Speaker
Description
Given a set of matrices $A_i \in \mathbb{C}^{n \times n}$ and a set of analytic functions $f_i : \mathbb{C} \mapsto \mathbb{C}$, we consider a regular matrix-valued function $\mathcal{F}(\lambda)=\sum_{i=0}^d f_i(\lambda) A_i$, that is $\det \left( \mathcal{F}(\lambda) \right)$ is not identically zero for $\lambda \in \mathbb{C}$. An interesting problem consists in the computation of the nearest singular function $\widetilde{\mathcal{F}}(\lambda)=\sum_{i=0}^d f_i(\lambda) \left( A_i + \Delta A_i \right)$, with respect to the Frobenius norm. For example, this problem has particular importance in the context of delay differential algebraic equations, where a function in the form $\mathcal{D}(\lambda)=\lambda E - A - B e^{-\tau \lambda}$ is studied. Indeed in this setting and in presence of small delays $\tau$, the ill posedness of the problem may be connected with the numerical singularity of the function $\mathcal{D}(\lambda)$, even if the pencil $\lambda E -A$ is regular.

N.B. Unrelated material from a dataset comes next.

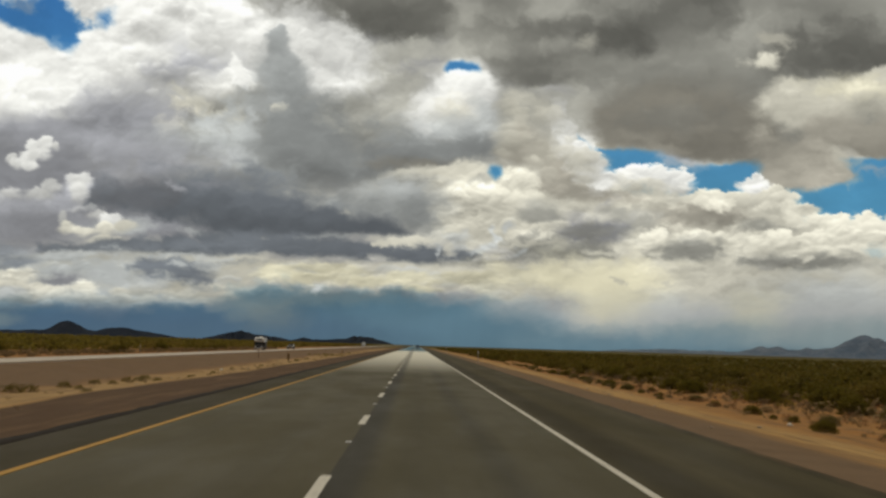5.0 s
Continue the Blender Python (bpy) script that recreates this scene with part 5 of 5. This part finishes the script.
motorhome(-33.0, 350.0, -0.62)
car(-33.0, 415.0, -0.62, 0, PAINT_DARK, "dark car with pale roof glare on the far carriageway")
lorry(-33.0, 860.0, -0.62)
car(1.9, 700.0, 0.004, 180, PAINT_DARK, "dark car driving far ahead in the lane")

# ---- stones and litter on the verge ----
rng = random.Random(5)


def stone_mesh(seed):
    r = random.Random(seed)
    bm = bmesh.new()
    bmesh.ops.create_icosphere(bm, subdivisions=1, radius=1.0)
    for v in bm.verts:
        v.co *= r.uniform(0.75, 1.15)
        v.co.z *= 0.6
    me = bpy.data.meshes.new("stone")
    bm.to_mesh(me)
    bm.free()
    me.materials.append(STONE)
    return me


STONES = [stone_mesh(s) for s in range(4)]
for i in range(70):
    side = rng.random() < 0.65
    x = rng.uniform(7.6, 14) if side else rng.gauss(-13.5, 2.5)
    y = rng.uniform(12, 240)
    r = rng.uniform(0.03, 0.09)
    ob = new("stone", STONES[i % 4])
    ob.matrix_basis = pose(x, y, float(ground_height(x, y)) + r * 0.25, 0, 0, rng.uniform(0, 360)) @ Matrix.Diagonal((r, r * rng.uniform(0.7, 1.3), r, 1))
    tagged(ob, "small pale stone lying on the sandy verge", "stone", "stones on the verge")


def litter(x, y, size, label):
    """A crumpled scrap of plastic or paper."""
    r = random.Random(int(y))
    bm = bmesh.new()
    bmesh.ops.create_icosphere(bm, subdivisions=2, radius=1.0)
    for v in bm.verts:
        v.co *= r.uniform(0.55, 1.1)
        v.co.z *= 0.7
    me = bpy.data.meshes.new("litter")
    bm.to_mesh(me)
    bm.free()
    me.materials.append(LITTER)
    ob = new("litter", me)
    ob.matrix_basis = pose(x, y, float(ground_height(x, y)) + size * 0.3, 0, 0, y) @ Matrix.Diagonal((size, size * 0.8, size, 1))
    tagged(ob, label, "litter", "litter beside the road")


litter(-14.6, 187.0, 0.16, "crumpled pale plastic bag on the median sand")
litter(16.6, 140.0, 0.13, "crumpled white paper scrap on the sandy verge")
litter(17.8, 205.0, 0.1, "small white scrap caught beside the bushes")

We will provide a general overview of the problem, describing the possible issues connected with the lack of robustness of the differential equation, associated with destabilizing perturbations of $\mathcal{D}(\lambda)$. Moreover we propose a method for the numerical approximation of the function $\mathcal{F}(\lambda)$, which rephrases the matrix nearness problem for the matrix-valued function into an equivalent optimization problem. Nevertheless this problem turns out to be highly non-convex. To solve it, we propose a two level procedure, which introduces a constrained gradient system of differential equations in the inner iteration and a Newton-like method for the optimization of the perturbation size in the outer one. This is a joint work with Nicola Guglielmi (GSSI).